◆ **Directions for this task**:
Search the listing for "Euler" and copy every line where it appears.

◆ **Information provided**:
###

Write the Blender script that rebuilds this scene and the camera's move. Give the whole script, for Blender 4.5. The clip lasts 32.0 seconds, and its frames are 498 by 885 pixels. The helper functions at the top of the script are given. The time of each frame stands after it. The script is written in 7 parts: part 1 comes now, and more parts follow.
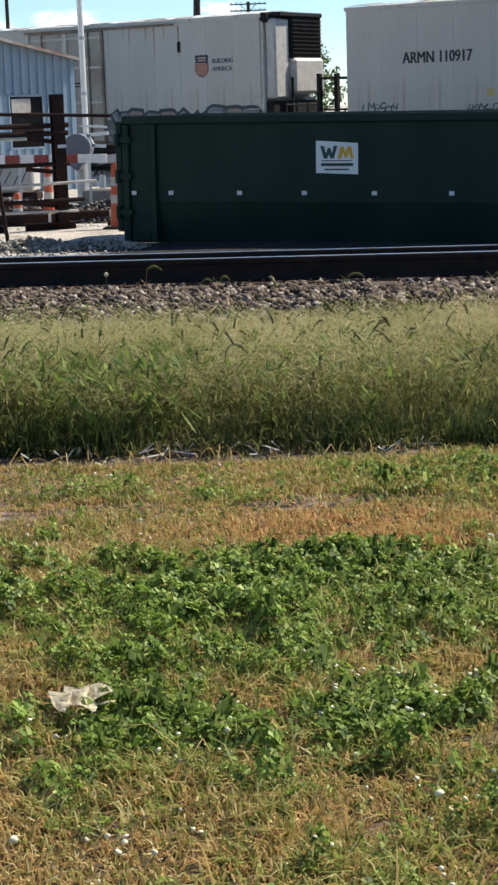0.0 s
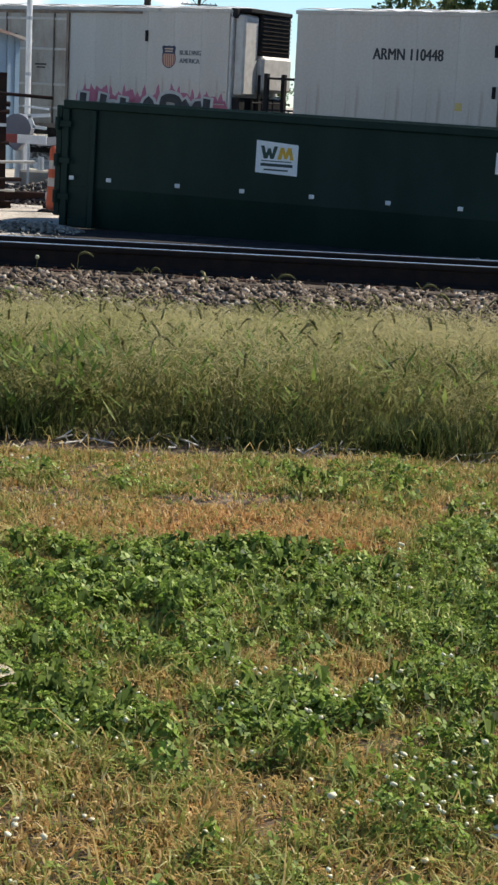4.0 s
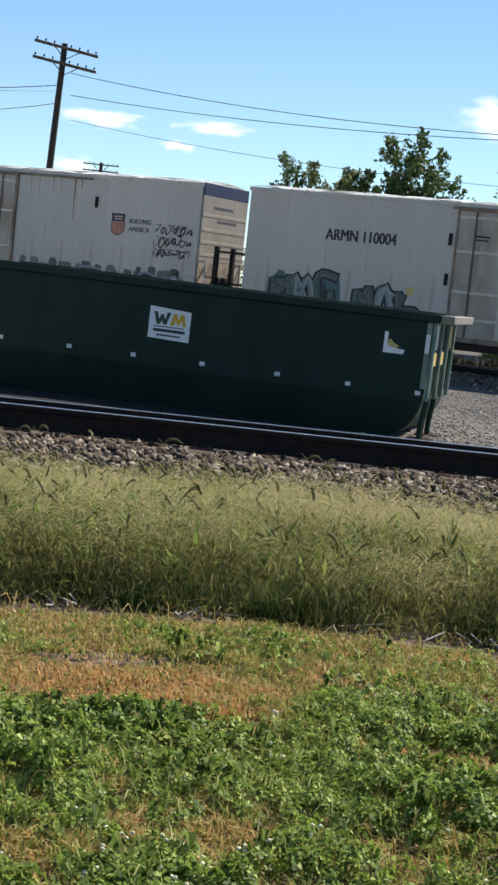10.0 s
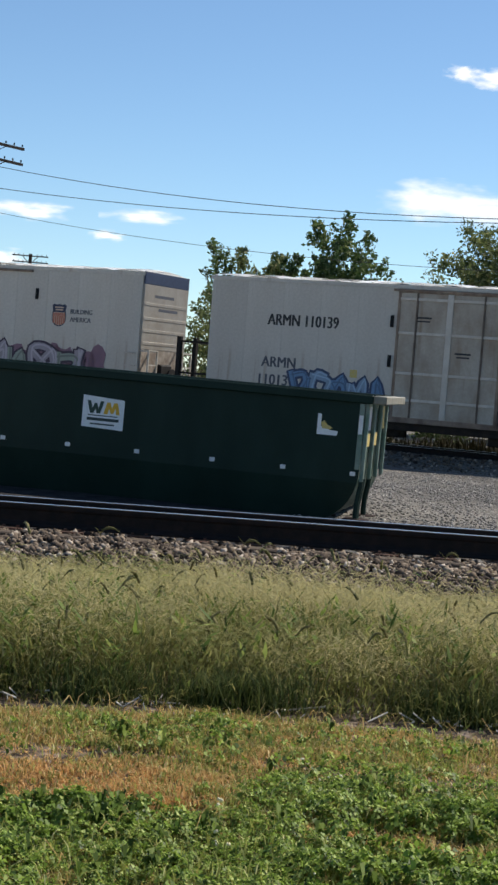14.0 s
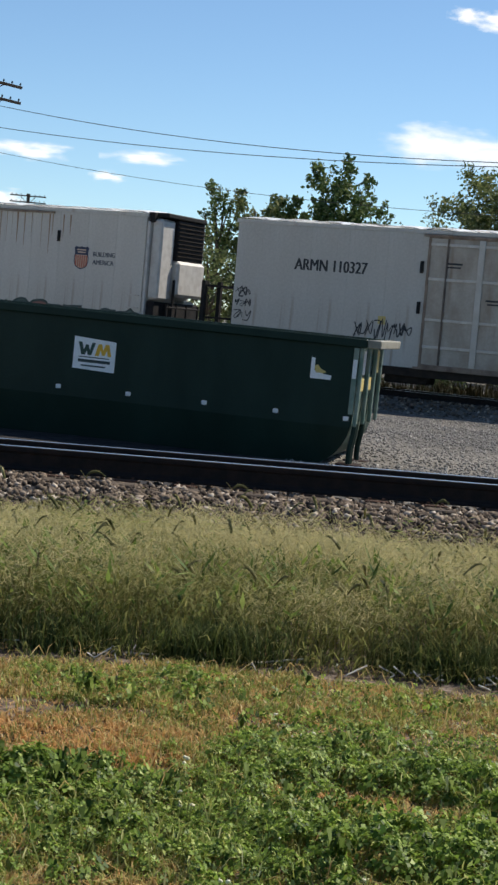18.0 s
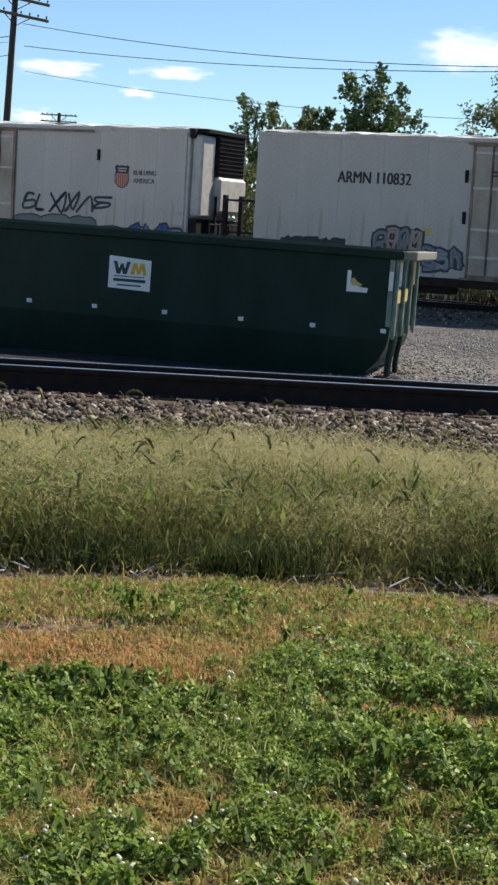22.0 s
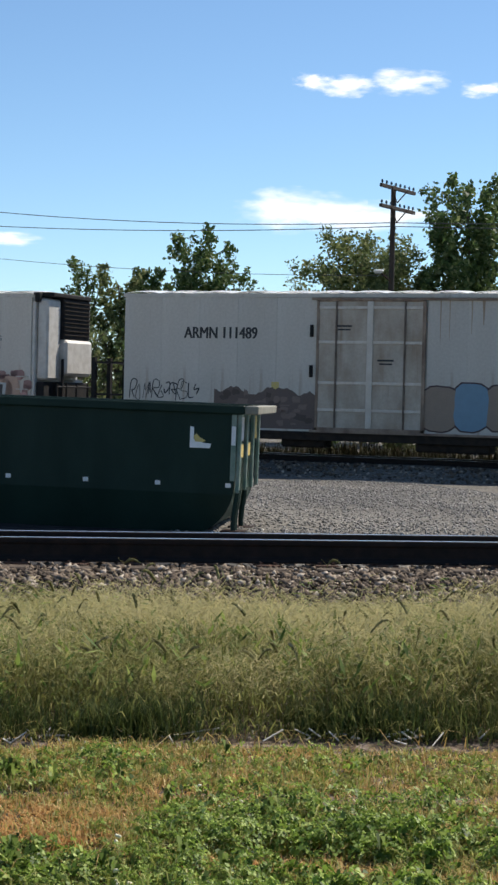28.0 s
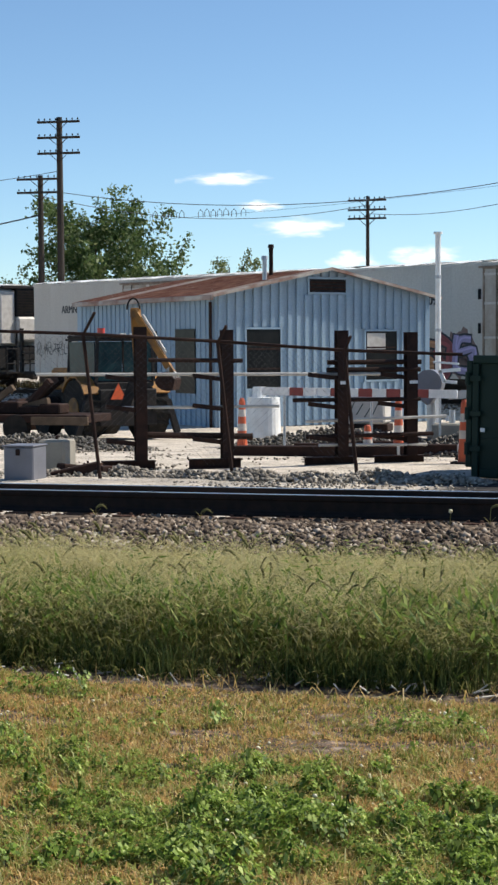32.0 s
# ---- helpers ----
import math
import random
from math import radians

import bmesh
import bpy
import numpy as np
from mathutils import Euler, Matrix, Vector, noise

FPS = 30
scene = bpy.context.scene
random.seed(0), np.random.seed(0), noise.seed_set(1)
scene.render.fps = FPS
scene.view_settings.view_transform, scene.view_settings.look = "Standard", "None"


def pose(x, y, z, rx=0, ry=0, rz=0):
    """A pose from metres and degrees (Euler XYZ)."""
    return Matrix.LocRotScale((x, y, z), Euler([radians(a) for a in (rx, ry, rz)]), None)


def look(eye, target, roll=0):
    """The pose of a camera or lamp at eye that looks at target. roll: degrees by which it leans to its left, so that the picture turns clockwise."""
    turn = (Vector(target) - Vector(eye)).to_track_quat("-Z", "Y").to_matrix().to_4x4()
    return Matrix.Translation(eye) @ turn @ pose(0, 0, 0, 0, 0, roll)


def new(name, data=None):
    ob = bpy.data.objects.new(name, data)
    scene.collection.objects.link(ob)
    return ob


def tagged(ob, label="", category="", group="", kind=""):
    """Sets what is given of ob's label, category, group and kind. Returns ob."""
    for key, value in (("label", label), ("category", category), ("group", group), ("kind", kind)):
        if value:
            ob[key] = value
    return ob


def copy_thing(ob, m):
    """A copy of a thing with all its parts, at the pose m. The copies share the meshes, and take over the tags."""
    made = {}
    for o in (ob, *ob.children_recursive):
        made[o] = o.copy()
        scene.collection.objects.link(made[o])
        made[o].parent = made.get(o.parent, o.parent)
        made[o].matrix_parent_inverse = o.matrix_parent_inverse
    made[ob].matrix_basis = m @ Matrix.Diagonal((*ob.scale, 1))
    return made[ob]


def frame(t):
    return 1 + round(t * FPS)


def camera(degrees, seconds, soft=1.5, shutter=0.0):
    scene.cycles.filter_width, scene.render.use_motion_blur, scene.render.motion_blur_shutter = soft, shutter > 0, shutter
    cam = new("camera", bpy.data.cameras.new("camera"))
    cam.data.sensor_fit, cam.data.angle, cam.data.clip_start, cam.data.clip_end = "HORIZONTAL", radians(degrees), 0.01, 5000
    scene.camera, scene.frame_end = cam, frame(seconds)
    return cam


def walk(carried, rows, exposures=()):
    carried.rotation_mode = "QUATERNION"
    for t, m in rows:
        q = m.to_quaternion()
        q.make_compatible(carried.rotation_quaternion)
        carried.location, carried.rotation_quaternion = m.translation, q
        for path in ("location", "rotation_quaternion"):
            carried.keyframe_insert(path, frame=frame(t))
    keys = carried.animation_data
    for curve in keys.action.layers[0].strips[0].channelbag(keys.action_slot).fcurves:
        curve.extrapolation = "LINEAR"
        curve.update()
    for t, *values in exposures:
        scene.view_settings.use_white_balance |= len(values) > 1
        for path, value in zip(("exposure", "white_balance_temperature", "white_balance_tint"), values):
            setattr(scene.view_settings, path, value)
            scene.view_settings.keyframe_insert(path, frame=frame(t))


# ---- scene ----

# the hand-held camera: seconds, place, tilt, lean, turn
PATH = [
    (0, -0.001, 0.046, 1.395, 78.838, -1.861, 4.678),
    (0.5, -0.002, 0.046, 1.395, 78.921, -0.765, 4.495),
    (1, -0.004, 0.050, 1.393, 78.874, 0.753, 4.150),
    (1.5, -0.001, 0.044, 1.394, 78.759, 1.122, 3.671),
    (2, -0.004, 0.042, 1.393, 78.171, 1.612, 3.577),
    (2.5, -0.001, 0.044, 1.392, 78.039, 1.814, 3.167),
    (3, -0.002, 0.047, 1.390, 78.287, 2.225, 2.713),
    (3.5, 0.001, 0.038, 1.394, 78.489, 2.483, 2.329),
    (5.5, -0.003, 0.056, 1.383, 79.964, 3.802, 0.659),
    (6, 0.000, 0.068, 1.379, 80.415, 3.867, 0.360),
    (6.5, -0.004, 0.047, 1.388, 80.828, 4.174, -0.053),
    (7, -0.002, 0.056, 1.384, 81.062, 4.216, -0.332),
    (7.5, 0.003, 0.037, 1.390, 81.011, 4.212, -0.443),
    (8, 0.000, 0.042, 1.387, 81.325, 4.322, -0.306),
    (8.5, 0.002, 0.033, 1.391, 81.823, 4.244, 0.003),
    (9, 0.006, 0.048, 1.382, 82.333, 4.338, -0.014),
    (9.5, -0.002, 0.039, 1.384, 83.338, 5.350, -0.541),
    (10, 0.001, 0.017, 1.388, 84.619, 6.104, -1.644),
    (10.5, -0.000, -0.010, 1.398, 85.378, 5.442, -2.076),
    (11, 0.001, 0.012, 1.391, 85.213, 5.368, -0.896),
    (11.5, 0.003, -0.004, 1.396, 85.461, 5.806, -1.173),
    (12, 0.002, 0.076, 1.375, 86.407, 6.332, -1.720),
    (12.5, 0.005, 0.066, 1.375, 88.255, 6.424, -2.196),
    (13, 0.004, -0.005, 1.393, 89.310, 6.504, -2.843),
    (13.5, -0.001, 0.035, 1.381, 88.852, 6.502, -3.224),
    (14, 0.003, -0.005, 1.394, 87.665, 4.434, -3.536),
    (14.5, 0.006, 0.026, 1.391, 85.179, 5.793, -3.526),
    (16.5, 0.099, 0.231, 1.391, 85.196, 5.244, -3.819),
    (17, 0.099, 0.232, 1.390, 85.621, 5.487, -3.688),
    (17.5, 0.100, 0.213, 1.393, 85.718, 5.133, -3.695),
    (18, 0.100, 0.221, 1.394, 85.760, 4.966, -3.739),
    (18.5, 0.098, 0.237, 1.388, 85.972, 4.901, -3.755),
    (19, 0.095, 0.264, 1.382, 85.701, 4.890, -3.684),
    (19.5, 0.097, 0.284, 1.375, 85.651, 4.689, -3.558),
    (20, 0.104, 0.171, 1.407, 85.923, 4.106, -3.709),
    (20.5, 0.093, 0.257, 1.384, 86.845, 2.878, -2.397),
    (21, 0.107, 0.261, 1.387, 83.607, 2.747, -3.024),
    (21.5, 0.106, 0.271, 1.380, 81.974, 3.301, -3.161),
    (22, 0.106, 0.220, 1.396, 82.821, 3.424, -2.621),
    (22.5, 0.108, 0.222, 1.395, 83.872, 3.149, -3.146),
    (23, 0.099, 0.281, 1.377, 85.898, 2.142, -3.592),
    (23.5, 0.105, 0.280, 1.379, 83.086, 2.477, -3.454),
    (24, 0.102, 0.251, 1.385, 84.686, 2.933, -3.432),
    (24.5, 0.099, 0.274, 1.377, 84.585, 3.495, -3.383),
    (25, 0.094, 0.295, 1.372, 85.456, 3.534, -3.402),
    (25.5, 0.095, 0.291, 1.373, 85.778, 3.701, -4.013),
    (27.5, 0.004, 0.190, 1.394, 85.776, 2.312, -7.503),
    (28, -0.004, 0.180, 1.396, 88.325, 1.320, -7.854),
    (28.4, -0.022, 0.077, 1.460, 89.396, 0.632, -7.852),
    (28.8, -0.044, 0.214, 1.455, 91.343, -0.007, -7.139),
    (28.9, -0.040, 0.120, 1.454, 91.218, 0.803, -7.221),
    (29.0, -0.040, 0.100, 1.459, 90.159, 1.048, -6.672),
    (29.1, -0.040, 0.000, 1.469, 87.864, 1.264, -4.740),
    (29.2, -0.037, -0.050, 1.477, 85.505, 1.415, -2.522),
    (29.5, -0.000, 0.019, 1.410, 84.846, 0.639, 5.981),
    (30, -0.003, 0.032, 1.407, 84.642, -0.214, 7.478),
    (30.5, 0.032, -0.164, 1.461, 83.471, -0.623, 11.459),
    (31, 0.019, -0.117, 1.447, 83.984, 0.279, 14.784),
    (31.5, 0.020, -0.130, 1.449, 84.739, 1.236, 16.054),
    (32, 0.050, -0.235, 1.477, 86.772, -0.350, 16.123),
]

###

◆ **Output below**:
from mathutils import Euler, Matrix, Vector, noise
    """A pose from metres and degrees (Euler XYZ)."""
    return Matrix.LocRotScale((x, y, z), Euler([radians(a) for a in (rx, ry, rz)]), None)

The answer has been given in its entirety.